CHAPU APAOLAZA
Se está armando
El mayor espectáculo del mundo es la muerte. Diego Armando tuvo un final fenomenal, temprano, patético, lo suficientemente trágico. Será una muerte a su altura cuando cuaje como es debido la sombra de la sospecha, de si lo dejaron morir, de si lo mataron, o de si no murió. La figura cristoide de Maradona se redondeará definitivamente cuando alguien se barrunte que sigue vivo. A la espera de que resucite, asistimos a este duelo tan enloquecido como el muerto.
Este desconsuelo, coartada de todas las pedanterías pseudolunfardas, linda al norte con que a qué tanto lío, si Maradona no era más que un tipo que chutaba una pelota. Lo de la pelota es una imagen tan recurrente para desprestigiar el fútbol y a los que «le pegan a una pelota», dicen el fontanero y el columnista, como si en sus profesiones alcanzaran una elevación de la que el futbolista es incapaz. Como si poner palabras en una caja de texto o empalmar una tubería se asentaran en un honor distinto a eso chusco de pegarle a la pelota. Como si para pegarle a la pelota valiera cualquiera.
Al sur, este mar de lágrimas viene a dar con la vida como ejemplo y el reproche de que el dios del fútbol no puede ser celebrado por su gusto por la droga, la violencia, los dictadores, la falta de deportividad y en general, su inclinación a la miseria. Algunos estamos convencidos que a los artistas hay que juzgarlos por su obra y no por su bondad. Cabe pedirle al escultor que esculpa, al torero que toree, al tenor que cante y al futbolista que le pegue a la pelota, no que sea un santo. Para buena gente, están los amigos.

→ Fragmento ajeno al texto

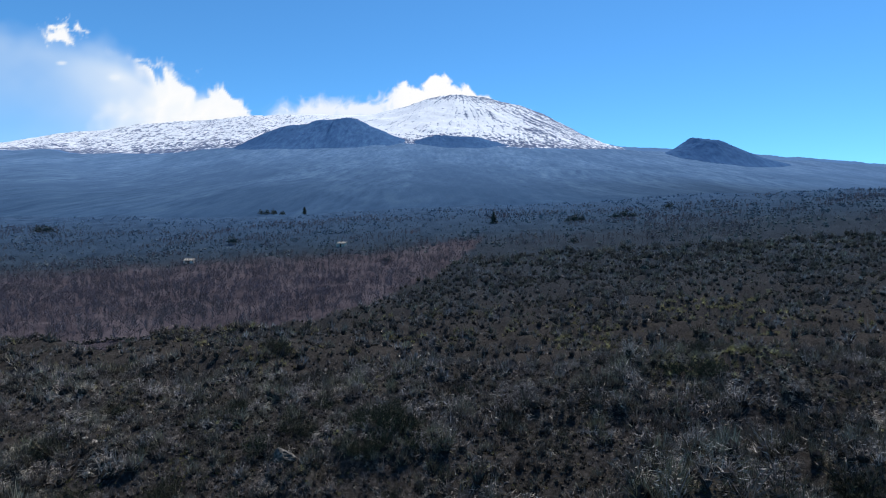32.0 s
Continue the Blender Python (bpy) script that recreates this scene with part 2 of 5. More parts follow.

El «affaire» Maradona nos enseña que, cuanto más imperfecto sea el llorado, más respeto merece. El tipo ejemplar es una figura incomoda, pues nos pone frente al espejo de nuestras limitaciones. El admirado aquí debe reunir dos condiciones necesarias para la idolatría: resultar admirable en algunas cosas –pongamos, su toque de pelota–, y execrable en otras que se le perdonan. El imperfecto nos hace parecer mejores. Este es el motorcillo con el que navegan los programas del corazón: si alguien es aceptado siendo como parece un saco de basura, es que cualquiera puede merecer un elogio. Hasta yo. Frente a la vida de Maradona, no quedamos tan mal. Si Diego hubiera muerto con quinientos millones de dólares en la cuenta bancaria, el «six pack»de abdominales y una mujer estupenda a la que echarle el brazo por encima del hombro al salir de paseo, si hubiera jugado igual de bien al fútbol, pero su vida hubiera sido admirable, se le lloraría menos.
Otra cosa son las lecciones «diegas». Tres horas después de saberse que había muerto Maradona, la gente en Twitter seguía anunciando que se había muerto Maradona. Se me ocurrió advertir desde el sarcasmo de que nadie se olvidara de dar la noticia, acaso no nos fuéramos a enterar. Esto no suponía siquiera un juicio de nada, pero mereció que me desearan algunos que me cogiera un toro y que le pusieran banderillas virtuales a mi perro. A mi perro, la gente le ha puesto más banderillas que El Fandi. Es curiosa esta seriedad repentina que demuestra que Maradona era el único que podía tomar la vida a broma. El mundo es un sitio extraño en el que habiendo hecho lo que hizo Maradona y habiendo representado lo que representó, que después de celebrar los goles que metía a los niños sin piernas, yo no pueda escribir que en la capilla ardiente del futbolista se está Armando.